◆ PROVIDED DATA:
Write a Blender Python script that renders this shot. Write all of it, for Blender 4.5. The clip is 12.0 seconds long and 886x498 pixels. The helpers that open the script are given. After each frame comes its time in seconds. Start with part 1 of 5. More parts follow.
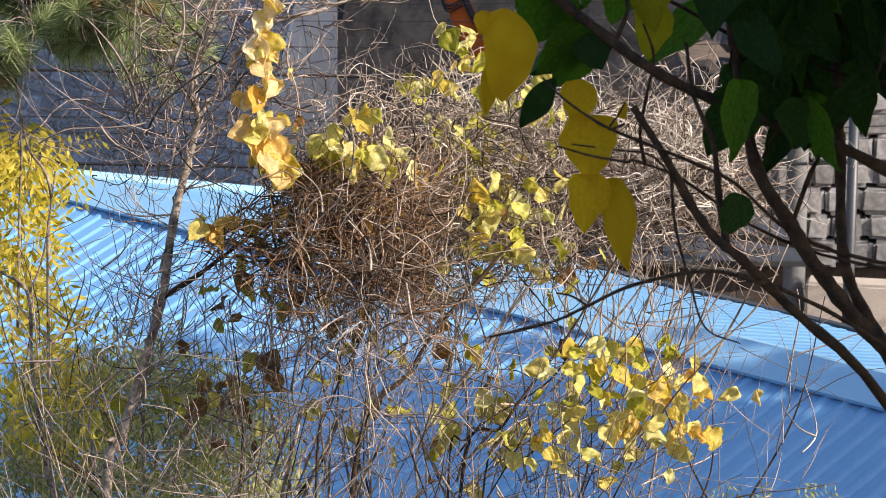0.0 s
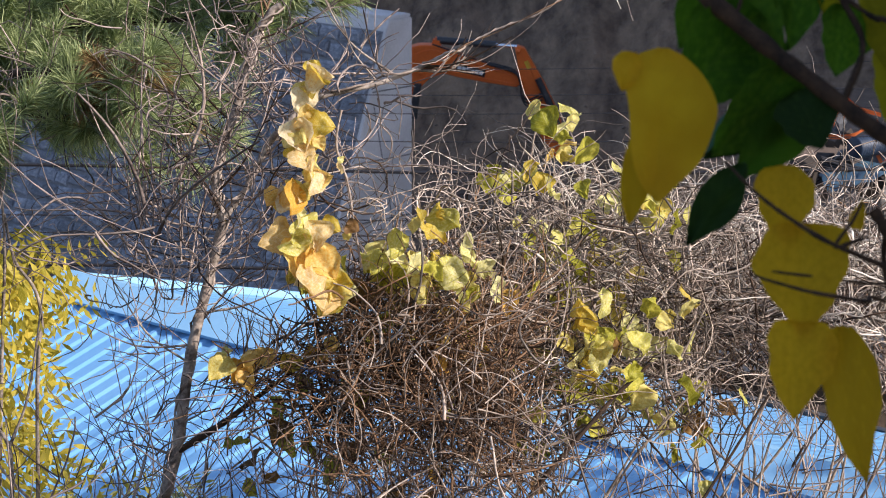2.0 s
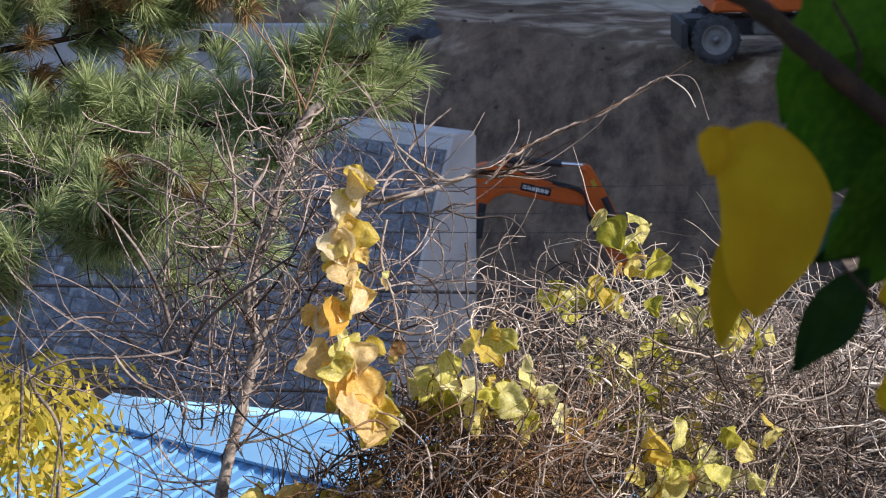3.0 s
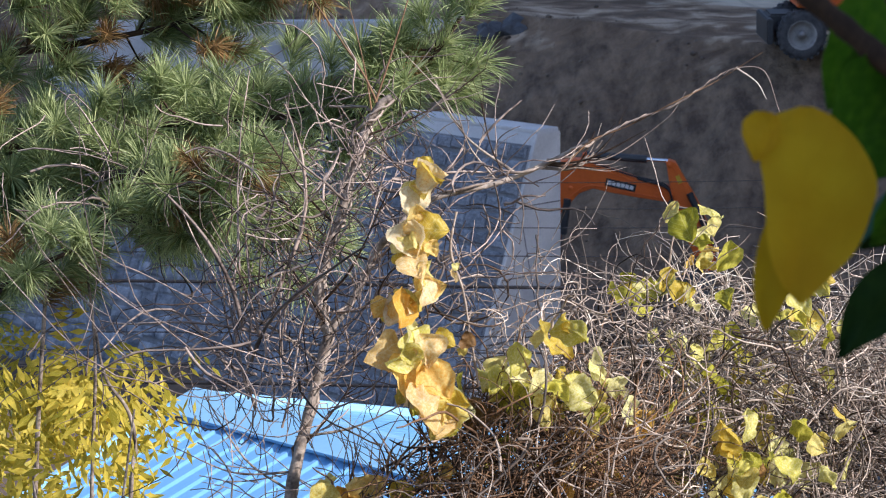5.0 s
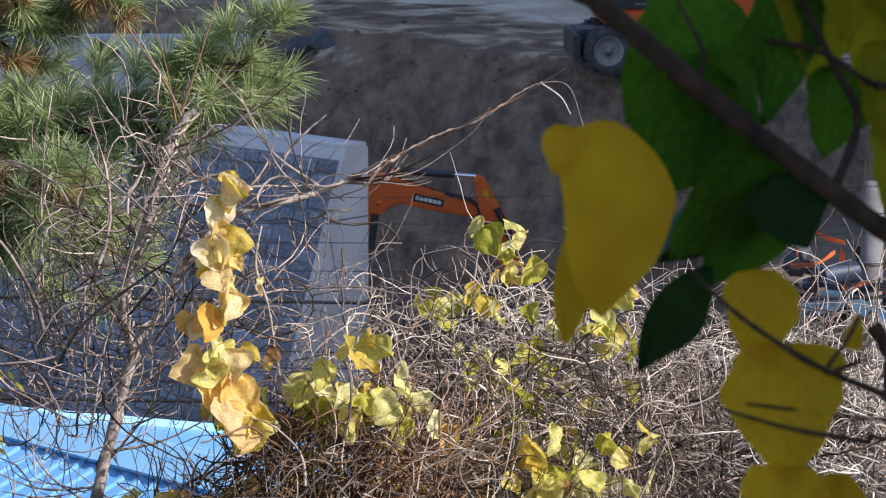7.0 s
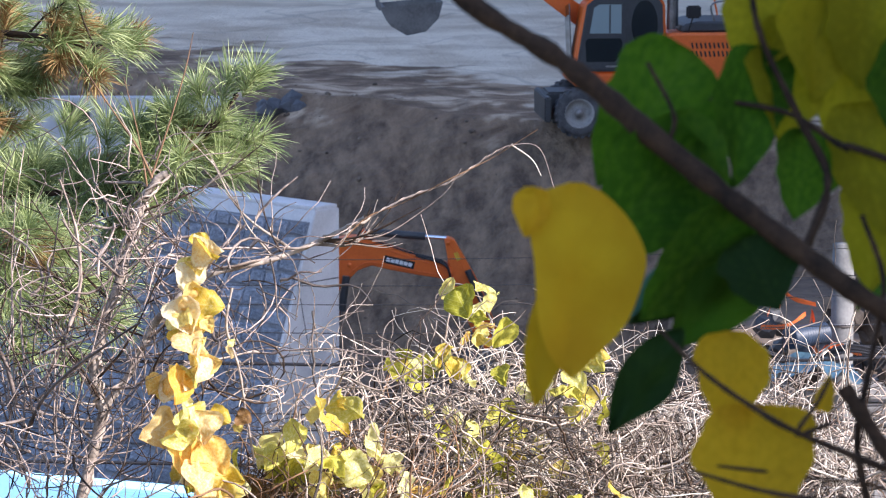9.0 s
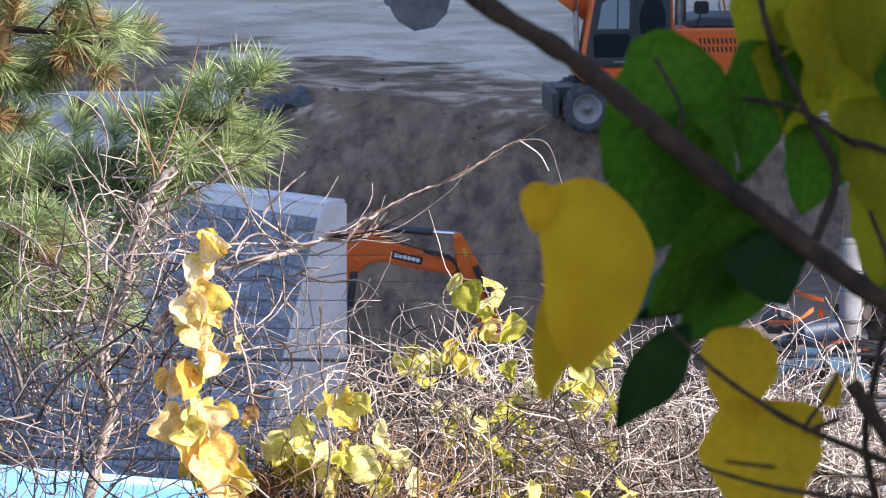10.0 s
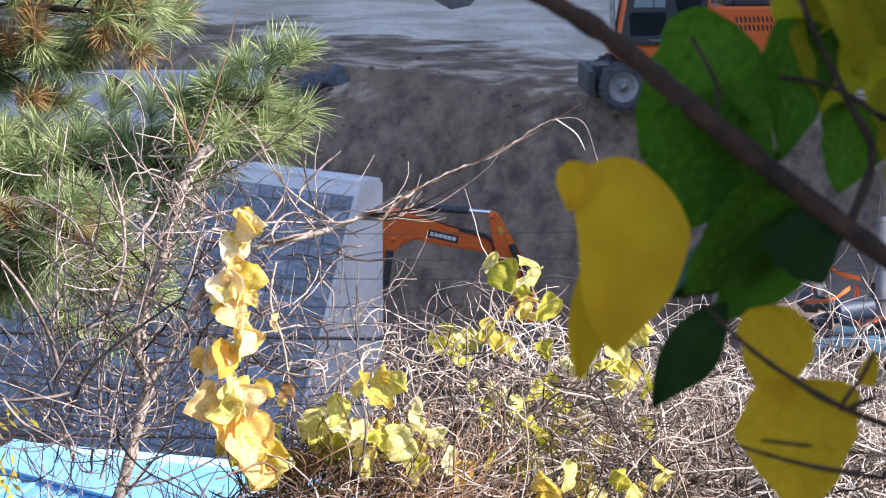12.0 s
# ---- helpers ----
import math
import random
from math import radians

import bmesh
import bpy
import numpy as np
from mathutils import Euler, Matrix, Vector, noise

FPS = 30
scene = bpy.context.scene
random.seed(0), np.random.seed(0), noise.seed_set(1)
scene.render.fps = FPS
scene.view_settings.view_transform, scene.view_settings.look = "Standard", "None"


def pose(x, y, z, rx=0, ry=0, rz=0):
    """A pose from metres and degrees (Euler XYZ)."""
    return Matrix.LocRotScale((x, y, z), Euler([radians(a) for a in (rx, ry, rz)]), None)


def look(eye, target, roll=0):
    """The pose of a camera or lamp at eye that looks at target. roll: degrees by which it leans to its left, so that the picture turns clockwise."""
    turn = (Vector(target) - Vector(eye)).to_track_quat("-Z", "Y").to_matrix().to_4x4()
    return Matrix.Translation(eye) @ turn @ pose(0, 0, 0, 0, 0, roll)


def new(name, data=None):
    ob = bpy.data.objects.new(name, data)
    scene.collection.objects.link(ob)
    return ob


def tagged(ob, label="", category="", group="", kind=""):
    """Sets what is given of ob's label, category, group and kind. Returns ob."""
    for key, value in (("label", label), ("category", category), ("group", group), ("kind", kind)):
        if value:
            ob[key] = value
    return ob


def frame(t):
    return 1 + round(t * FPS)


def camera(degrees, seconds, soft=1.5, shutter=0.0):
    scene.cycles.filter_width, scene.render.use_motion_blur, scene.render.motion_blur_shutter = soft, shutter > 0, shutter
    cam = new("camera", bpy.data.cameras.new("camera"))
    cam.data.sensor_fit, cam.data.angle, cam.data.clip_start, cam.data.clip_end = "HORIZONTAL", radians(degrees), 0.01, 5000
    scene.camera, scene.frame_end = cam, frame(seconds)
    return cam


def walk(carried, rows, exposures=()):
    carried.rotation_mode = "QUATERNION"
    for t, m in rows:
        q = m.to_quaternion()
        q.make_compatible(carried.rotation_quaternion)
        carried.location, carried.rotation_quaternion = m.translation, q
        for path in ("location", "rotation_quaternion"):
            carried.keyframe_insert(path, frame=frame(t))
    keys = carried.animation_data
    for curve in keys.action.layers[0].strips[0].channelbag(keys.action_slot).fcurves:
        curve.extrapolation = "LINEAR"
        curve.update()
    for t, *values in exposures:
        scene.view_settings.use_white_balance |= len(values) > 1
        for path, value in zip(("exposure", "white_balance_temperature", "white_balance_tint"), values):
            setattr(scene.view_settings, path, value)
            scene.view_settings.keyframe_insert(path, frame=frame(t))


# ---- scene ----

◆ TASK DETAILS:
Give the material again exactly as it is, but keep the pictures out.

◆ COMPLETED TASK:
Write a Blender Python script that renders this shot. Write all of it, for Blender 4.5. The clip is 12.0 seconds long and 886x498 pixels. The helpers that open the script are given. After each frame comes its time in seconds. Start with part 1 of 5. More parts follow.
0.0 s
2.0 s
3.0 s
5.0 s
7.0 s
9.0 s
10.0 s
12.0 s
# ---- helpers ----
import math
import random
from math import radians

import bmesh
import bpy
import numpy as np
from mathutils import Euler, Matrix, Vector, noise

FPS = 30
scene = bpy.context.scene
random.seed(0), np.random.seed(0), noise.seed_set(1)
scene.render.fps = FPS
scene.view_settings.view_transform, scene.view_settings.look = "Standard", "None"


def pose(x, y, z, rx=0, ry=0, rz=0):
    """A pose from metres and degrees (Euler XYZ)."""
    return Matrix.LocRotScale((x, y, z), Euler([radians(a) for a in (rx, ry, rz)]), None)


def look(eye, target, roll=0):
    """The pose of a camera or lamp at eye that looks at target. roll: degrees by which it leans to its left, so that the picture turns clockwise."""
    turn = (Vector(target) - Vector(eye)).to_track_quat("-Z", "Y").to_matrix().to_4x4()
    return Matrix.Translation(eye) @ turn @ pose(0, 0, 0, 0, 0, roll)


def new(name, data=None):
    ob = bpy.data.objects.new(name, data)
    scene.collection.objects.link(ob)
    return ob


def tagged(ob, label="", category="", group="", kind=""):
    """Sets what is given of ob's label, category, group and kind. Returns ob."""
    for key, value in (("label", label), ("category", category), ("group", group), ("kind", kind)):
        if value:
            ob[key] = value
    return ob


def frame(t):
    return 1 + round(t * FPS)


def camera(degrees, seconds, soft=1.5, shutter=0.0):
    scene.cycles.filter_width, scene.render.use_motion_blur, scene.render.motion_blur_shutter = soft, shutter > 0, shutter
    cam = new("camera", bpy.data.cameras.new("camera"))
    cam.data.sensor_fit, cam.data.angle, cam.data.clip_start, cam.data.clip_end = "HORIZONTAL", radians(degrees), 0.01, 5000
    scene.camera, scene.frame_end = cam, frame(seconds)
    return cam


def walk(carried, rows, exposures=()):
    carried.rotation_mode = "QUATERNION"
    for t, m in rows:
        q = m.to_quaternion()
        q.make_compatible(carried.rotation_quaternion)
        carried.location, carried.rotation_quaternion = m.translation, q
        for path in ("location", "rotation_quaternion"):
            carried.keyframe_insert(path, frame=frame(t))
    keys = carried.animation_data
    for curve in keys.action.layers[0].strips[0].channelbag(keys.action_slot).fcurves:
        curve.extrapolation = "LINEAR"
        curve.update()
    for t, *values in exposures:
        scene.view_settings.use_white_balance |= len(values) > 1
        for path, value in zip(("exposure", "white_balance_temperature", "white_balance_tint"), values):
            setattr(scene.view_settings, path, value)
            scene.view_settings.keyframe_insert(path, frame=frame(t))


# ---- scene ----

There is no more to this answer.